Upgrading a Kubernetes cluster has traditionally been a one-way process: you move forward, and if there is an issue with the control plane, your only option is to proceed with a fix. This scenario introduces significant risks to routine maintenance, a problem that is compounded as organizations upgrade more frequently to access new AI features while requiring maximum reliability.
🫣 The challenge: Why were rollbacks so hard?
The control plane components of Kubernetes, particularly the kube-apiserver and etcd, are stateful and highly sensitive to changes in API versions. When you upgrade, many new APIs and features are added in the new binary. Some data may need to be migrated to new formats and API versions. Downgrading is not supported because there is no safe way to revert changes, which poses a risk of data corruption and potential cluster failure.

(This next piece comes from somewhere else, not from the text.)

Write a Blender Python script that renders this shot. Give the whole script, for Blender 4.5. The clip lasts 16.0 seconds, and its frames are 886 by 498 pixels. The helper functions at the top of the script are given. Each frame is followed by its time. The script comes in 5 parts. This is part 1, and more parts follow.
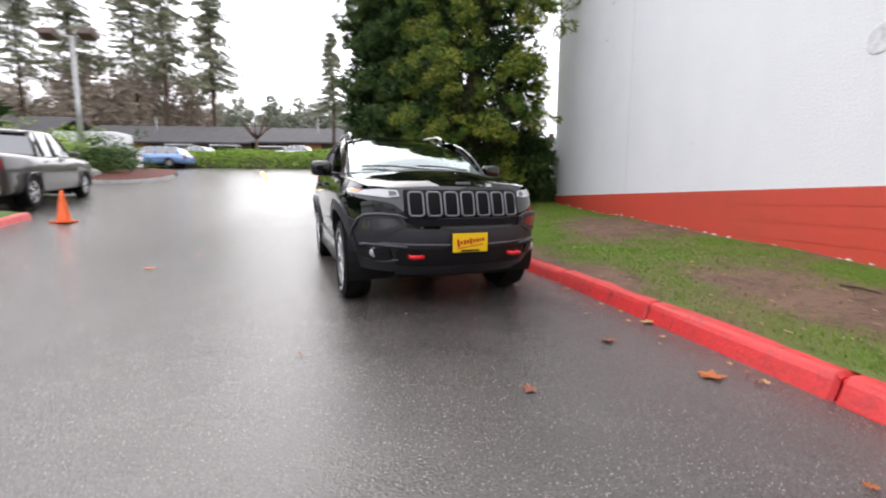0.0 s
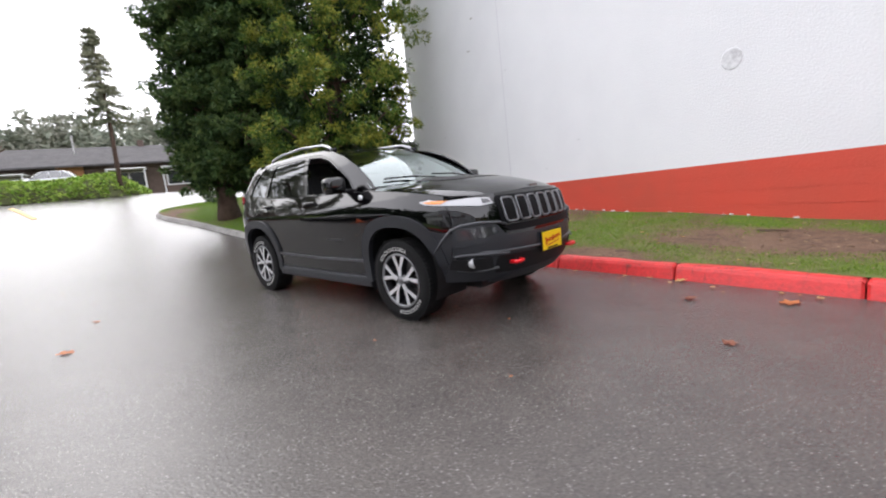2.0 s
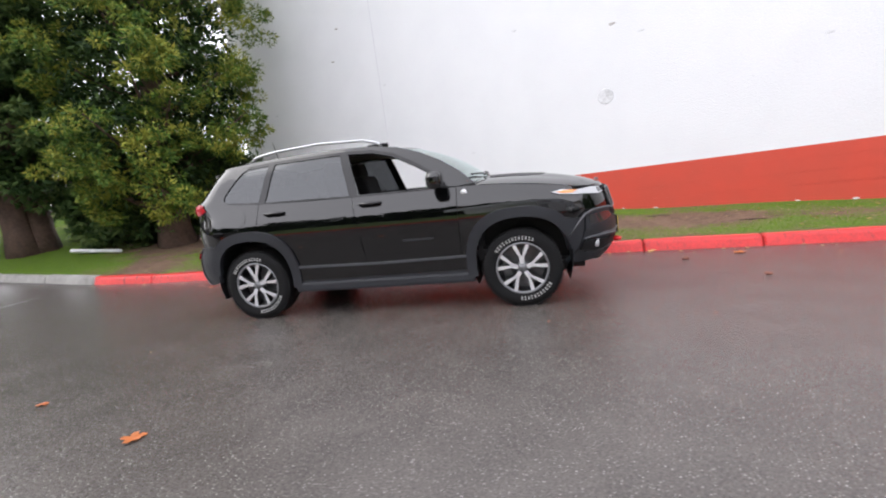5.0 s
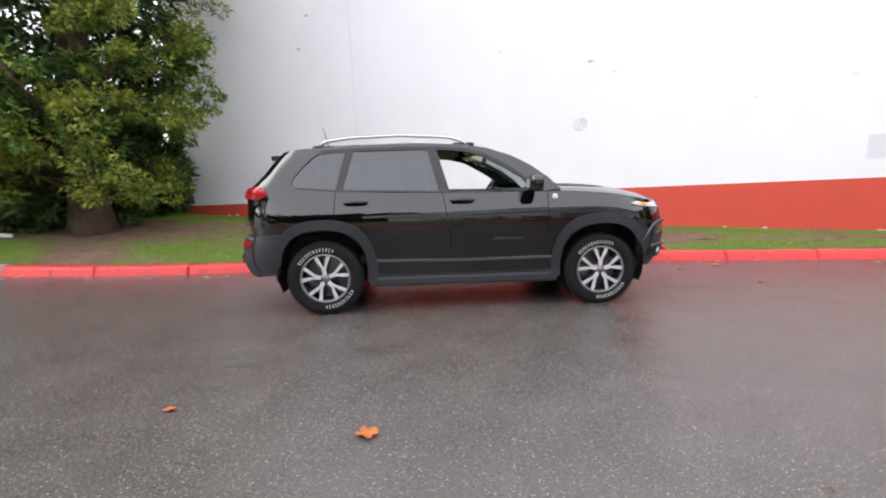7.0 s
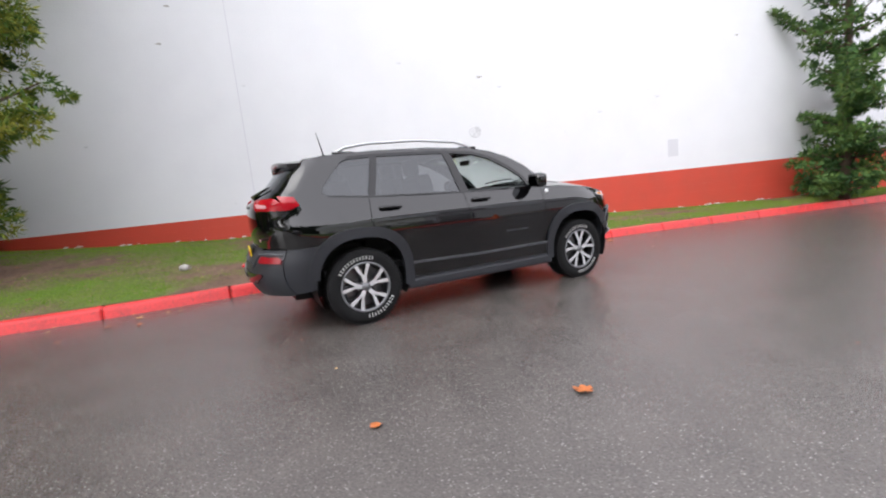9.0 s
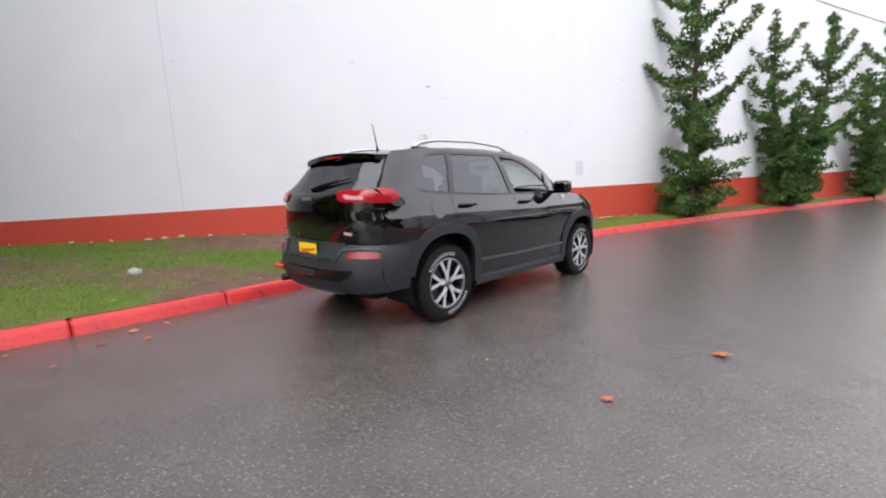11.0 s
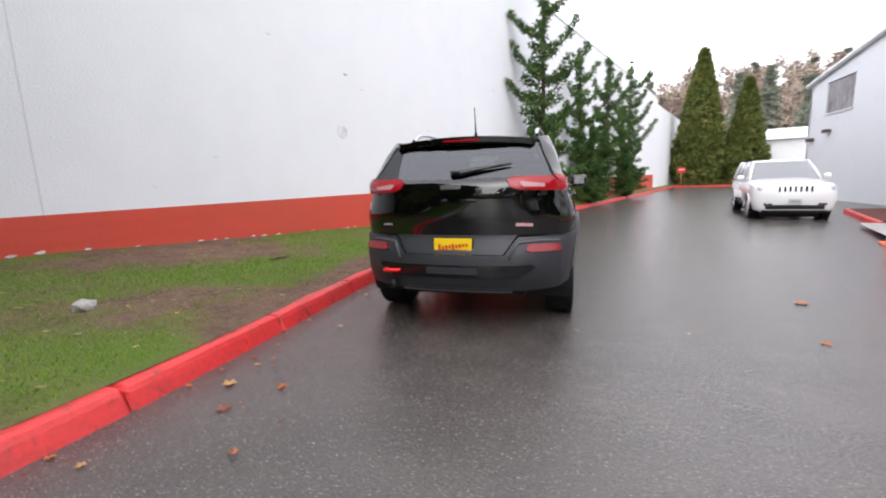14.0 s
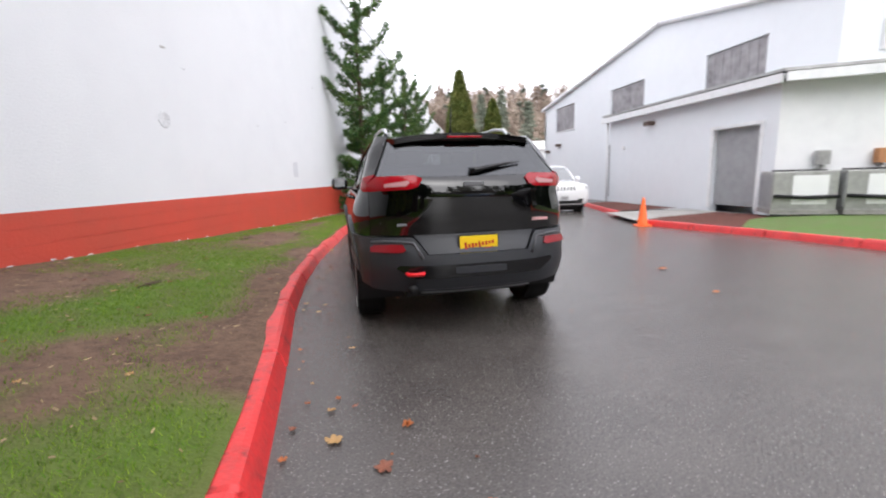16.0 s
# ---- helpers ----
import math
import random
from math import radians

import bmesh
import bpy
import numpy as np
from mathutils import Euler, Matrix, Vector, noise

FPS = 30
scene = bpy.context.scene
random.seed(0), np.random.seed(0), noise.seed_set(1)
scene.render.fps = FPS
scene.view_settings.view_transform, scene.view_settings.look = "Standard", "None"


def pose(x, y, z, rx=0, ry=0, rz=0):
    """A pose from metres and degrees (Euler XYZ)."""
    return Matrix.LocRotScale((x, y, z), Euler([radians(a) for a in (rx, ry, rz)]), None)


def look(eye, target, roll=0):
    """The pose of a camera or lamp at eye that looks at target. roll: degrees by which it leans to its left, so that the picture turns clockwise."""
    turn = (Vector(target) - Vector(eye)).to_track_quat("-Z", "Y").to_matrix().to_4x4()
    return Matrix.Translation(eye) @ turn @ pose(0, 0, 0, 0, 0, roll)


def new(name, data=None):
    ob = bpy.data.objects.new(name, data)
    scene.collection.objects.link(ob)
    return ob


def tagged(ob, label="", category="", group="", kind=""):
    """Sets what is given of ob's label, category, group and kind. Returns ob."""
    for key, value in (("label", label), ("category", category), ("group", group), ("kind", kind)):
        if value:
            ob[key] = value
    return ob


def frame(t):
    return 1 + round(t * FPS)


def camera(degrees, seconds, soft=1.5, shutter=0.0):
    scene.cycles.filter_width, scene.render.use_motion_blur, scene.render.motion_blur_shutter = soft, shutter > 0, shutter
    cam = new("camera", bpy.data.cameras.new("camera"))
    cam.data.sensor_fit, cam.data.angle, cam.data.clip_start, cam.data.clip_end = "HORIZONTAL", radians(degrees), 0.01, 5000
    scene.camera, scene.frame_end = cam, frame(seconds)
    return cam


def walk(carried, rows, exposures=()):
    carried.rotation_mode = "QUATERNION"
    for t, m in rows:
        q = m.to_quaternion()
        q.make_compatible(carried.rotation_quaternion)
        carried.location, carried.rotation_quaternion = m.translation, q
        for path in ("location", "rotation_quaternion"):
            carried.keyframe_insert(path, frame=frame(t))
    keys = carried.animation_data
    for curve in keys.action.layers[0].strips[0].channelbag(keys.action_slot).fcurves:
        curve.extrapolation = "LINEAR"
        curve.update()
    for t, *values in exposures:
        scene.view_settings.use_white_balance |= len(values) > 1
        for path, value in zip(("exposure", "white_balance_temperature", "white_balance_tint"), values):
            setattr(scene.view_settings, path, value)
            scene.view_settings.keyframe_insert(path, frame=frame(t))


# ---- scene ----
cam = camera(92.4, 16.0, 2.0, 0.4)
PATH = [
    (0, (0.161, -0.018, 1.022), (0.854, 1.837, 0.74), 0.4),
    (0.5, (-0.308, 0.169, 1.111), (0.673, 1.881, 0.782), -2.0),
    (1, (-0.779, 0.507, 1.126), (0.325, 2.151, 0.846), -2.4),
    (1.5, (-1.264, 0.803, 1.134), (0.045, 2.289, 0.857), -4.4),
    (2, (-1.658, 1.242, 1.124), (-0.243, 2.625, 0.833), -5.6),
    (2.5, (-2.015, 1.624, 1.126), (-0.444, 2.83, 0.846), -4.6),
    (3, (-2.333, 2.028, 1.133), (-0.668, 3.093, 0.831), -6.6),
    (3.5, (-2.58, 2.472, 1.156), (-0.838, 3.411, 0.865), -5.8),
    (4, (-2.848, 2.923, 1.161), (-1.021, 3.671, 0.838), -5.7),
    (4.2, (-2.93, 3.13, 1.165), (-1.077, 3.813, 0.846), -6.3),
    (6.3, (-3.422, 5.18, 1.231), (-1.446, 5.247, 0.932), -2.6),
    (6.5, (-3.435, 5.387, 1.225), (-1.457, 5.419, 0.928), -2.2),
    (7, (-3.433, 5.881, 1.223), (-1.459, 5.754, 0.926), -1.2),
    (7.5, (-3.493, 6.382, 1.24), (-1.559, 5.968, 0.939), -1.5),
    (8, (-3.438, 6.879, 1.233), (-1.55, 6.31, 0.898), -1.2),
    (8.5, (-3.342, 7.399, 1.237), (-1.505, 6.669, 0.929), -2.3),
    (9, (-3.164, 7.883, 1.237), (-1.405, 6.978, 0.944), -4.3),
    (9.5, (-2.921, 8.333, 1.243), (-1.242, 7.268, 1.026), -2.7),
    (9.7, (-2.827, 8.534, 1.246), (-1.21, 7.378, 1.026), -3.3),
    (11.8, (-1.345, 10.133, 1.204), (-0.171, 8.535, 0.949), -0.3),
    (12, (-1.169, 10.252, 1.178), (-0.077, 8.595, 0.93), -0.9),
    (12.5, (-0.742, 10.473, 1.172), (0.175, 8.718, 0.891), -2.4),
    (13, (-0.276, 10.612, 1.161), (0.549, 8.805, 0.926), -1.0),
    (13.5, (0.193, 10.788, 1.154), (0.819, 8.91, 0.87), -0.8),
    (14, (0.696, 10.839, 1.154), (1.254, 8.94, 0.874), -1.3),
    (14.5, (1.18, 10.923, 1.137), (1.481, 8.962, 0.886), -1.4),
    (15, (1.658, 10.889, 1.131), (1.765, 8.92, 0.797), -1.2),
    (15.5, (2.108, 10.825, 1.143), (1.953, 8.848, 0.884), 0.0),
    (16, (2.573, 10.741, 1.153), (2.112, 8.817, 0.86), -1.8),
]
SHIFT = pose(0, 0, 0, 1.48, 0, 0) @ pose(0, 0, 0, 0, 0, 18.86) @ Matrix.Translation((-5.322, -2.388, 0))
walk(cam, [(t, SHIFT @ look(eye, target, roll)) for t, eye, target, roll in PATH], [(0, 1.44), (3, 1.46), (6.5, 1.70), (9.5, 1.66), (12.5, 1.46), (16, 1.44)])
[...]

✅ The solution: Emulated versions
The Kubernetes Enhancement Proposal (KEP), KEP-4330: Compatibility Versions, introduces the concept of an "emulated version" for the control plane. Contributed by Googlers, this creates a new two-step upgrade process:
Step 1: Upgrade binaries. You upgrade the control plane binary, but the "emulated version" stays the same as the pre-upgrade version. At this stage, all APIs, features, and storage data formats remain unchanged. This makes it safe to roll back your control plane to the previously stable version if you find a problem.
Validate health and check for regressions. The 1st step creates a safe validation window during which you can verify that it's safe to proceed for example, making sure your own components or workloads are running healthy under the new binaries and checking for any performance regressions before committing to the new API versions.
Step 2: Finalize upgrade. After you complete your testing, you "bump" the emulated version to the new version. This enables all the new APIs and features of the latest Kubernetes release and completes the upgrade.
This two-step process gives you granular control, more observability, and a safe window for rollbacks. If an upgrade has an unexpected issue, you no longer need to scramble to roll forward. You now have a reliable way to revert to a known-good state, stabilize your cluster, and plan your next move calmly. This is all backed by comprehensive testing for the two-step upgrade in both open-source Kubernetes and GKE.
Enabling this was a major effort, and we want to thank all the Kubernetes contributors and feature owners whose collective work to test, comply, and adapt their features made this advanced capability a reality.